Asim Abdur Rashid, the Imam of the Masjid Mujahideen in west Philadelphia, misled the public about a radical Muslim who, on Thursday, attempted to execute a police officer in the name of Islam.
While first telling the media that he had no idea who the shooter was, it was later revealed they were personal friends and that the Islamic radical was a regular at his mosque.
Additionally, Imam Rashid “lied” about the shooter’s association with the mosque, an anonymous tipster testified to police in warning of a larger terror plot.
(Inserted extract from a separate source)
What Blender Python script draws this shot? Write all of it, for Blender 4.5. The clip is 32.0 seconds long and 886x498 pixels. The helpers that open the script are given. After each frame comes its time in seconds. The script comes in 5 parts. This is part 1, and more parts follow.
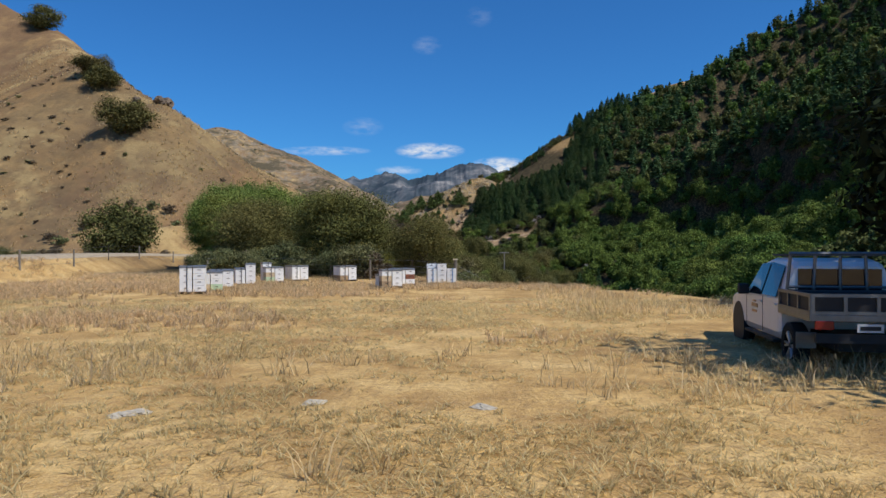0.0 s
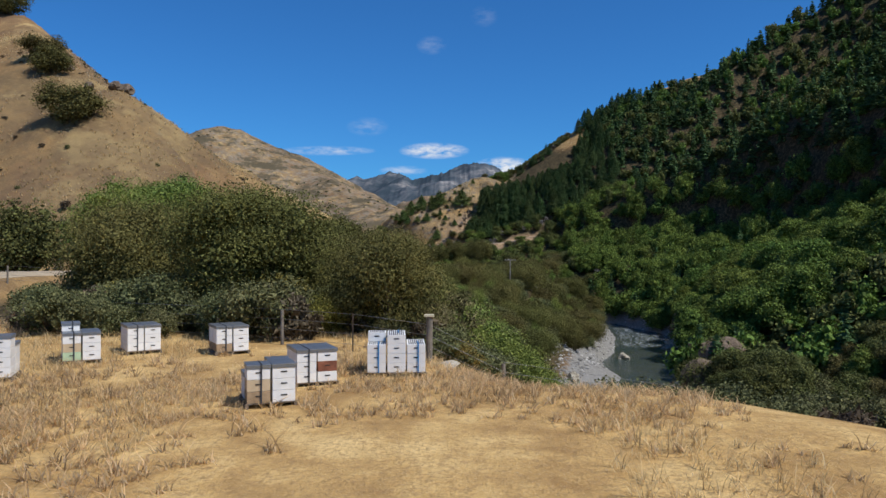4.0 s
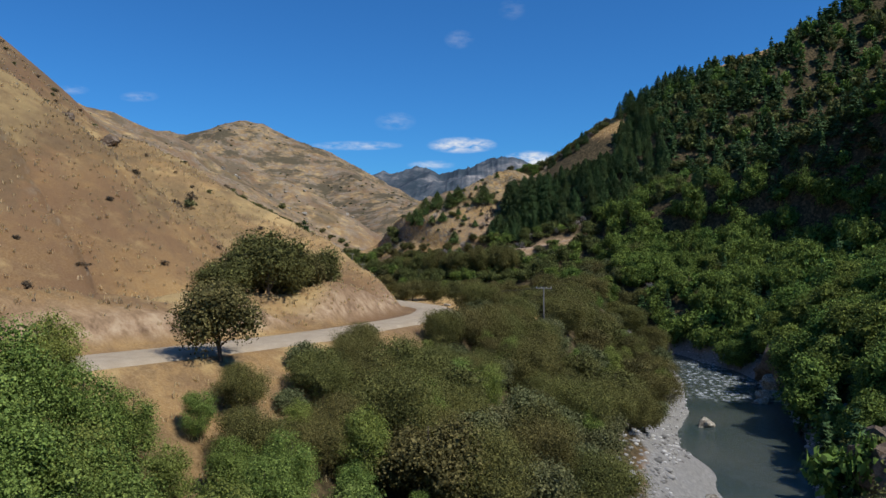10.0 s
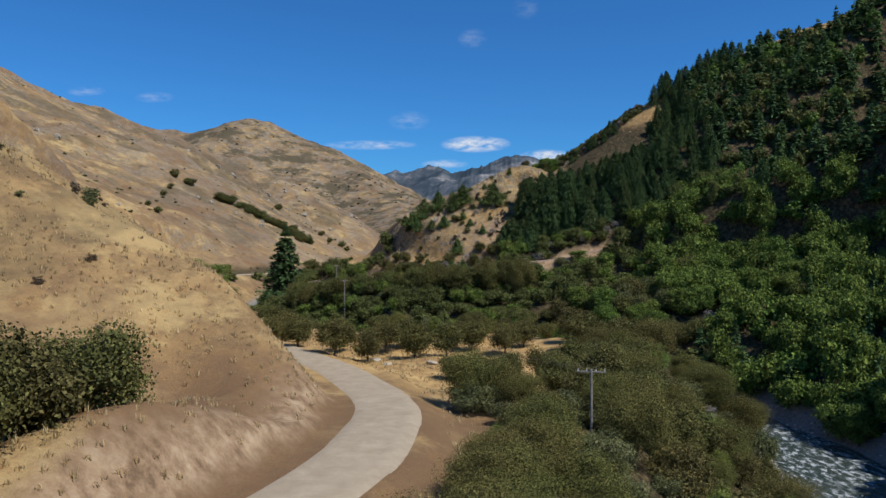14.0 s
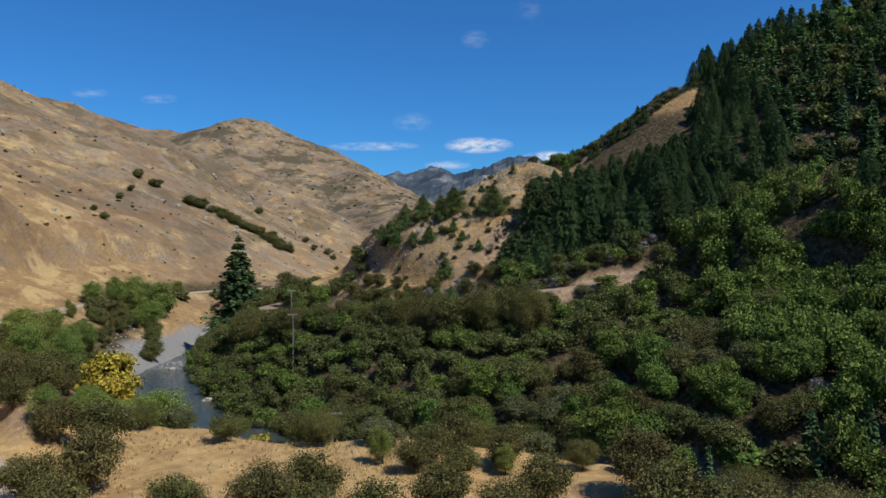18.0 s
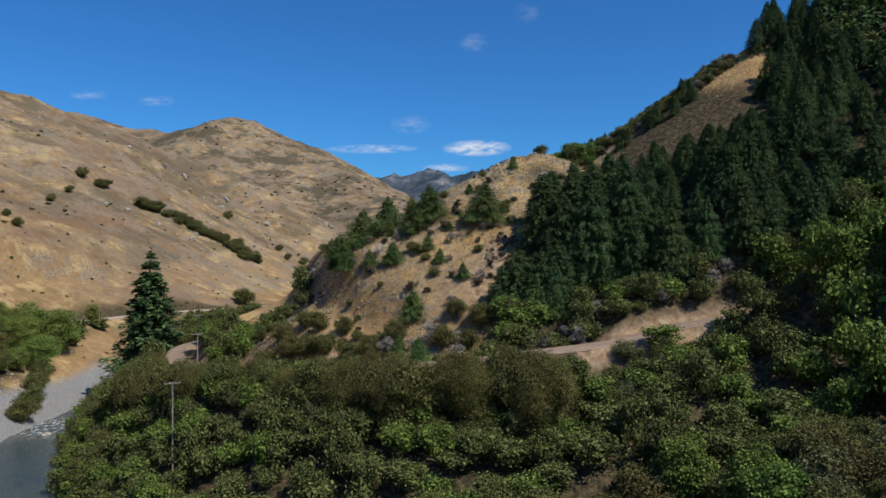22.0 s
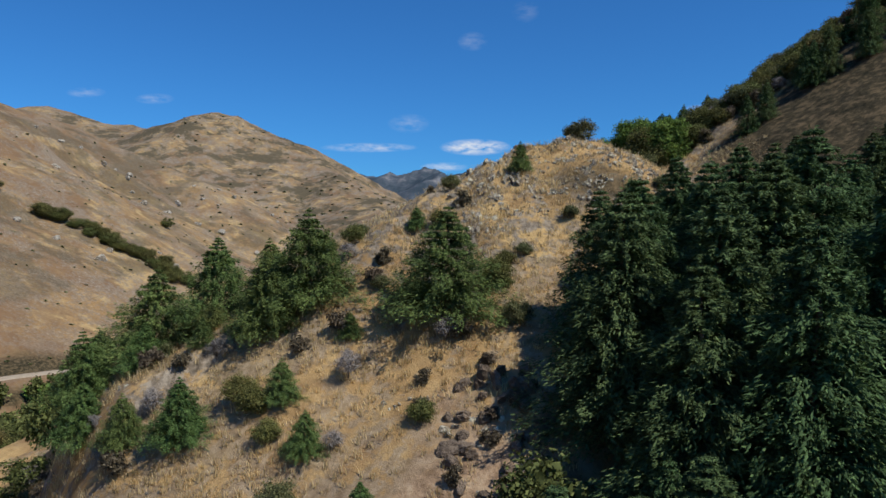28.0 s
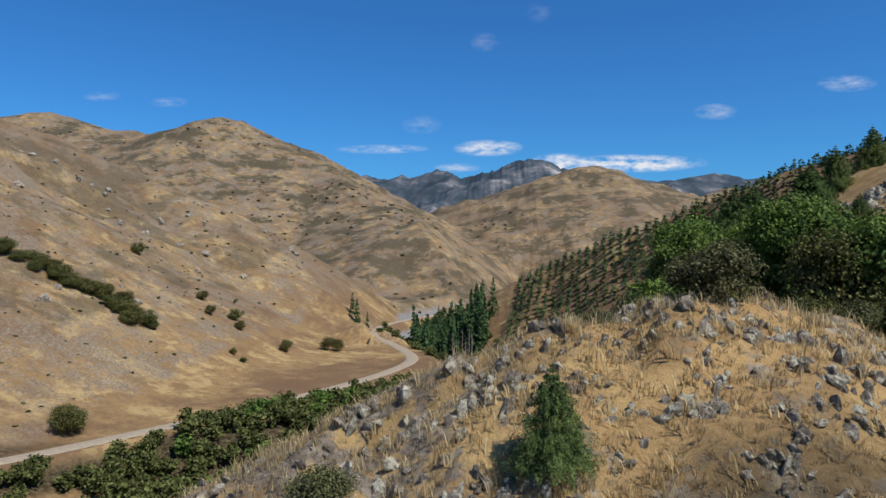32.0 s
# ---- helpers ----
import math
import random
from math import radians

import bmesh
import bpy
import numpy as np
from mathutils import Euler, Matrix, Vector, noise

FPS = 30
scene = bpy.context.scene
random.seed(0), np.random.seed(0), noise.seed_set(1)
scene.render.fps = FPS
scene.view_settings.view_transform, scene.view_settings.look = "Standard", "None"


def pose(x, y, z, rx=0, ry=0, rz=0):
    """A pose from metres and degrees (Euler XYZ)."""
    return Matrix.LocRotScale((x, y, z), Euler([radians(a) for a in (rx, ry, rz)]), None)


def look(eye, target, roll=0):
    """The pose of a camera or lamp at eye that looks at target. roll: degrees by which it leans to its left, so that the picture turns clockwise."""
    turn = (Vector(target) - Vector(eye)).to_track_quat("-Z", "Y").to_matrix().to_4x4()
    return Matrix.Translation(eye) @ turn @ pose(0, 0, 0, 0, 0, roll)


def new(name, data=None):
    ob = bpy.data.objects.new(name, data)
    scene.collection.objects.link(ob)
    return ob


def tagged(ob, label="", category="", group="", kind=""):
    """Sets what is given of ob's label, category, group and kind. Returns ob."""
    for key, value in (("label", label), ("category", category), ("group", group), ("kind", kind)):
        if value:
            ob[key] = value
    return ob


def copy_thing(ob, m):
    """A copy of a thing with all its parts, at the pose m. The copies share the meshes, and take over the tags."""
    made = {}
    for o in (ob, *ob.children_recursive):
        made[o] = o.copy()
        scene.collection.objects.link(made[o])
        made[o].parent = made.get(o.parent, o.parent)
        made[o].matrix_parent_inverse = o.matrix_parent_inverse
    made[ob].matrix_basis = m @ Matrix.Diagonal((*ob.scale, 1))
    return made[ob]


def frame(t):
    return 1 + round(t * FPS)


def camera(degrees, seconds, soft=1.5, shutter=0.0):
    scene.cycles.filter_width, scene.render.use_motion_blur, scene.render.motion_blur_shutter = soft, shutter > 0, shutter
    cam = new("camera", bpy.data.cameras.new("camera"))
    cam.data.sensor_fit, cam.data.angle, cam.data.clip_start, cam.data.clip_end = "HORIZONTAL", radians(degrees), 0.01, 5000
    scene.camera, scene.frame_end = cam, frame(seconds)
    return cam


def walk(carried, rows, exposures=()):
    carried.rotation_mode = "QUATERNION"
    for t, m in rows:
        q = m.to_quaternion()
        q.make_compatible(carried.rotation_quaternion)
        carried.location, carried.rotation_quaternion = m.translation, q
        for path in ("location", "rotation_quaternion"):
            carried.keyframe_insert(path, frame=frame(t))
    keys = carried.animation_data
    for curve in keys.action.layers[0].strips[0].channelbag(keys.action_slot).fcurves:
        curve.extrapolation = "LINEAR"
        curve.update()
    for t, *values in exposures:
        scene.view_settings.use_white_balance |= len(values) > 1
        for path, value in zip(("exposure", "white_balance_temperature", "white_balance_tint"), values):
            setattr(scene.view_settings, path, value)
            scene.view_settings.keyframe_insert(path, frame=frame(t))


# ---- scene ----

On Thursday, Edward Archer, 30, walked up to the patrol vehicle of officer Jesse Hartnett and fired 13 rounds at him within close range in an attempted assassination. Dressed in Islamic garb, Archer was unable to kill Hartnett, who heroically disabled the Islamic extremist when he returned fire following the assault. After being taken into custody, Archer said he carried out the act in the name of Islam and pledged allegiance to the Islamic State, according to the police commissioner.
After the terror attack, Asim Abdur Rashid, the Imam of the mosque attended by the jihadi, “said he did not know Archer and was not aware if he had ever prayed there,” according to a Reuters report.
But in the past day, his tone has changed strikingly.
Imam Rashid now admits that Archer “regularly” attended morning, evening, and even midday prayers at his mosque, the Masjid Mujahideen. Mujahideen is plural for mujahid, the term used to describe a holy warrior who is engaged in jihad for Islam.
This is all a misunderstanding, Rashid now claims, saying he only knew Archer by his Muslim name.
“I know him as Abdul Shaheed… We don’t call each other by the names we had before we converted to Islam,” Rashid said, claiming he did not recognize Archer, though he was a frequent attendee of the mosque and they had a personal relationship.
“He was intelligence [sic], and he was a regular dude,” Rashid told Reuters on Sunday.
But another member of the mosque claims the opposite.
“He became more drastic. More combative,” commented Jannah Abdulsalaam. “He was kind but I noticed that change.”
Rashid’s backtracking came after police received a tip stating Archer is part of a larger terror cell.
Archer is “part of a group that consist of three others… the defendant is not the most radical of the four. And the three males still frequent the 6100 block of Pike and for the police to be careful,” read a statement taken by police from an anonymous female tipster. It is not clear whether all four suspects have ties to the Islamic State or other international jihadist groups.
She added that Imam Rashid “was lying” when he said Archer “had no association with” Masjid Mujahideen.
The Philadelphia Police, along with the FBI, have received the witness statement as a credible threat against the city.
“It’s being investigated and taken (as) credible,” Fraternal Order of Police President John McNesby stated Monday. “Whether it was Islam, ISIS, whether he was in this group, whatever the hell it is, this guy needs to be, these other three need to be looked at if it is credible, taken off the street and investigated.”
The Masjid Mujahideen in Philadelphia did not immediately respond to a request for comment.